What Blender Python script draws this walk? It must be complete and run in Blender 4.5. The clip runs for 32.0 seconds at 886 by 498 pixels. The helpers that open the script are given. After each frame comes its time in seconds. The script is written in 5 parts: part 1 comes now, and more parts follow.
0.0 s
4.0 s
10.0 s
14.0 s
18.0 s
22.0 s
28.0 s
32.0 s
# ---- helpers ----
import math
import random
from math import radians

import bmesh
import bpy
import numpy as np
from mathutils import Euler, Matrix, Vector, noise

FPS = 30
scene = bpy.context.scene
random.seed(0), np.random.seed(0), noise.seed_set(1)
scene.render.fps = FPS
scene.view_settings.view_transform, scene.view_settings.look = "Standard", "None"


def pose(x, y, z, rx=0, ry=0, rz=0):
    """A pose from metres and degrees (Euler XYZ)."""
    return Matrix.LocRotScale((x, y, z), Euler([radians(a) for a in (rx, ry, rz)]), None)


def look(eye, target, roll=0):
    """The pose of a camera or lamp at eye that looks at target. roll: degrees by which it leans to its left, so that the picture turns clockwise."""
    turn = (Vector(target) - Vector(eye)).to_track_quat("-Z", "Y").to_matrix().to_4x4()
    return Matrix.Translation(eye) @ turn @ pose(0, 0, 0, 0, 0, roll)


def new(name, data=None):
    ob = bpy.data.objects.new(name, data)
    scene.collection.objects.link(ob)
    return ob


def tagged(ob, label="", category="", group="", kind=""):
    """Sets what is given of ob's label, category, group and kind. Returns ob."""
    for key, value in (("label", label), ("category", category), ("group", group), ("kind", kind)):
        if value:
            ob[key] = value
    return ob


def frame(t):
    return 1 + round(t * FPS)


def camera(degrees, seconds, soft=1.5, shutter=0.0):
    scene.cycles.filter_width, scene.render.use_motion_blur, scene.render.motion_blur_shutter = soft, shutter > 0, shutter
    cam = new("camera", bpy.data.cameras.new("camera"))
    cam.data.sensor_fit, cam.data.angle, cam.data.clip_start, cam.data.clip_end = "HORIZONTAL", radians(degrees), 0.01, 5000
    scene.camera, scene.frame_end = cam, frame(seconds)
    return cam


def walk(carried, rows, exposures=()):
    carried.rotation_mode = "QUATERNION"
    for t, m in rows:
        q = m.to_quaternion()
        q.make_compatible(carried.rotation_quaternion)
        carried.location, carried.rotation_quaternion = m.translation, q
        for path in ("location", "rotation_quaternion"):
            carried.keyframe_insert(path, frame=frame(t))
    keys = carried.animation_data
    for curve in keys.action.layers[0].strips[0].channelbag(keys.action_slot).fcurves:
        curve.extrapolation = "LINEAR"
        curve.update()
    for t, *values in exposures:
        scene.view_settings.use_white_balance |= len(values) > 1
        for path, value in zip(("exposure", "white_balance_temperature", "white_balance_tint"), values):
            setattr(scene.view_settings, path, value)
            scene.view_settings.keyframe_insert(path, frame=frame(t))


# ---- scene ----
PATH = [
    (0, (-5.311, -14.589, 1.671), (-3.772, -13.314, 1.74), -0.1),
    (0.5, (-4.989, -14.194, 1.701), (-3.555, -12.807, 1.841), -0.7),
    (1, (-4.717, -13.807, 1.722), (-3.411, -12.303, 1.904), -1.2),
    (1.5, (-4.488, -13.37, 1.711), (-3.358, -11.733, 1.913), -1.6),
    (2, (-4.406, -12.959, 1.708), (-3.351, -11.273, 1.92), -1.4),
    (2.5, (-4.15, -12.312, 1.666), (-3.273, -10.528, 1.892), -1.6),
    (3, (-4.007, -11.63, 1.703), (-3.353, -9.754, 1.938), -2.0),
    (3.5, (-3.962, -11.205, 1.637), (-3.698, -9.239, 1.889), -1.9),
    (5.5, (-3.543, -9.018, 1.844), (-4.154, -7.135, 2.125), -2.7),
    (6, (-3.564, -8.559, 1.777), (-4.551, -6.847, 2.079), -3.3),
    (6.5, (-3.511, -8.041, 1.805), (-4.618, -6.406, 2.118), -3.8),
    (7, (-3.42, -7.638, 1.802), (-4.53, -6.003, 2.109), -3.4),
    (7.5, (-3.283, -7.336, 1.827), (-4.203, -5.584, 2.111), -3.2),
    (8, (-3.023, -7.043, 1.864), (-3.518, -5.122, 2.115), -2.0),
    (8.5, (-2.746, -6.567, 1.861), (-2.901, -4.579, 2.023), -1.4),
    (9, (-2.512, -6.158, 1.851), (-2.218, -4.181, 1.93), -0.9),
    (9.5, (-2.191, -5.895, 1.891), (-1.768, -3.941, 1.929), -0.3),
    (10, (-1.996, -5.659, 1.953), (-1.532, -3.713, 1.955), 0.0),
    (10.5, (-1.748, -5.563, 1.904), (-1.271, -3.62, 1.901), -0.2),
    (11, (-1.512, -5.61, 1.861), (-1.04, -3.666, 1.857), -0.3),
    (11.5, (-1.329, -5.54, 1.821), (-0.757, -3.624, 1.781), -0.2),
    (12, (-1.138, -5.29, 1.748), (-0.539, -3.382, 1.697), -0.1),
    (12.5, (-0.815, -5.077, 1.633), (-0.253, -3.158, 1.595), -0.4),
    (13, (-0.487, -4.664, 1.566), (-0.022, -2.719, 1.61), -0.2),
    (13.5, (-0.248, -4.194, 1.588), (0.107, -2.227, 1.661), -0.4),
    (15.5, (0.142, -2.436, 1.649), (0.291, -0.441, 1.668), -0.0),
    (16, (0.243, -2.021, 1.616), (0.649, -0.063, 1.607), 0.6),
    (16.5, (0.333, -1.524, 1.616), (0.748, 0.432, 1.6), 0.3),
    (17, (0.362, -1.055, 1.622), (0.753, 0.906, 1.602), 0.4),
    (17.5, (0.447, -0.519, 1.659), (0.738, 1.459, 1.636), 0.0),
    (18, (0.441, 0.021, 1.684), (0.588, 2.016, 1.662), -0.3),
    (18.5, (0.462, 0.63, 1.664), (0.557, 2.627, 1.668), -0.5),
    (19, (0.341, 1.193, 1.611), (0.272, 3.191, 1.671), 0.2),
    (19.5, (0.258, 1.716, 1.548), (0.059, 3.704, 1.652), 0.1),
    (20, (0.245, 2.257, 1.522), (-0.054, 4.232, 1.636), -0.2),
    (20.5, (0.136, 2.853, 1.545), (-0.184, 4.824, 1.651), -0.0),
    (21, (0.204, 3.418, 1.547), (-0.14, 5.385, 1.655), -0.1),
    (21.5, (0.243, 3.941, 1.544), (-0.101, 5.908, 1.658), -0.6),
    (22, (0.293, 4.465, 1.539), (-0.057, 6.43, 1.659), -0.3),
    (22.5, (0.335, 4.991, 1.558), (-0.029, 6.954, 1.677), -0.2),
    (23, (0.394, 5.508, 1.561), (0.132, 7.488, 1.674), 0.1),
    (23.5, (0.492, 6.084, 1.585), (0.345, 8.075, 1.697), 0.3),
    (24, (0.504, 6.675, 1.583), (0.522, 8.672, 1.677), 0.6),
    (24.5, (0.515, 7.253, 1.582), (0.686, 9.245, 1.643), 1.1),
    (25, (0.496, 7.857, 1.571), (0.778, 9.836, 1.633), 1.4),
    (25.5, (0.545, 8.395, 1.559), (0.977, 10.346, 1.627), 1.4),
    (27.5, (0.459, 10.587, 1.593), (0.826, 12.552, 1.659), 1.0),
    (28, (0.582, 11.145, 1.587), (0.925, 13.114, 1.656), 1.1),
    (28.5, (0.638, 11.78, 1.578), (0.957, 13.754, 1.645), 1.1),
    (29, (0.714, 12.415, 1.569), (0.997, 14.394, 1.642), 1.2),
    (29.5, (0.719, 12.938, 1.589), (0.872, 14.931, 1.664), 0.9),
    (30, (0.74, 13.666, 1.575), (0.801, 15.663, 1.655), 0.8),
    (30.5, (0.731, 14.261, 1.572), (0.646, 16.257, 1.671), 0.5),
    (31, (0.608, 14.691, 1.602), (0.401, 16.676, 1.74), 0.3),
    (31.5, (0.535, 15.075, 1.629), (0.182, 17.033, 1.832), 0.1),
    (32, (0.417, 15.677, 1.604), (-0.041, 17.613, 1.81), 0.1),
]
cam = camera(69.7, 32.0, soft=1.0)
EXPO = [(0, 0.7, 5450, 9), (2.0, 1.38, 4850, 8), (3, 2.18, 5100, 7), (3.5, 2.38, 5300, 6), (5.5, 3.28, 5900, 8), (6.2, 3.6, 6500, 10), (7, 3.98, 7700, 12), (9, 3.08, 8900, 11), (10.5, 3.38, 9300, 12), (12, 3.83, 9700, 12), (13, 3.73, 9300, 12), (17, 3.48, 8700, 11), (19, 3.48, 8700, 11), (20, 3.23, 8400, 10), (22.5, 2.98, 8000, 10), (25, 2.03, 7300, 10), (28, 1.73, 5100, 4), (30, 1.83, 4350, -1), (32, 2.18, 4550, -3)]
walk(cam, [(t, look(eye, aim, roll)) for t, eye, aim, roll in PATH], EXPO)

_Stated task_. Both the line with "scene.collection.objects.link(ob)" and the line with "for t, m in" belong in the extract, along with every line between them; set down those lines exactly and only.

_Reply to the task_.
    scene.collection.objects.link(ob)
    return ob


def tagged(ob, label="", category="", group="", kind=""):
    """Sets what is given of ob's label, category, group and kind. Returns ob."""
    for key, value in (("label", label), ("category", category), ("group", group), ("kind", kind)):
        if value:
            ob[key] = value
    return ob


def frame(t):
    return 1 + round(t * FPS)


def camera(degrees, seconds, soft=1.5, shutter=0.0):
    scene.cycles.filter_width, scene.render.use_motion_blur, scene.render.motion_blur_shutter = soft, shutter > 0, shutter
    cam = new("camera", bpy.data.cameras.new("camera"))
    cam.data.sensor_fit, cam.data.angle, cam.data.clip_start, cam.data.clip_end = "HORIZONTAL", radians(degrees), 0.01, 5000
    scene.camera, scene.frame_end = cam, frame(seconds)
    return cam


def walk(carried, rows, exposures=()):
    carried.rotation_mode = "QUATERNION"
    for t, m in rows:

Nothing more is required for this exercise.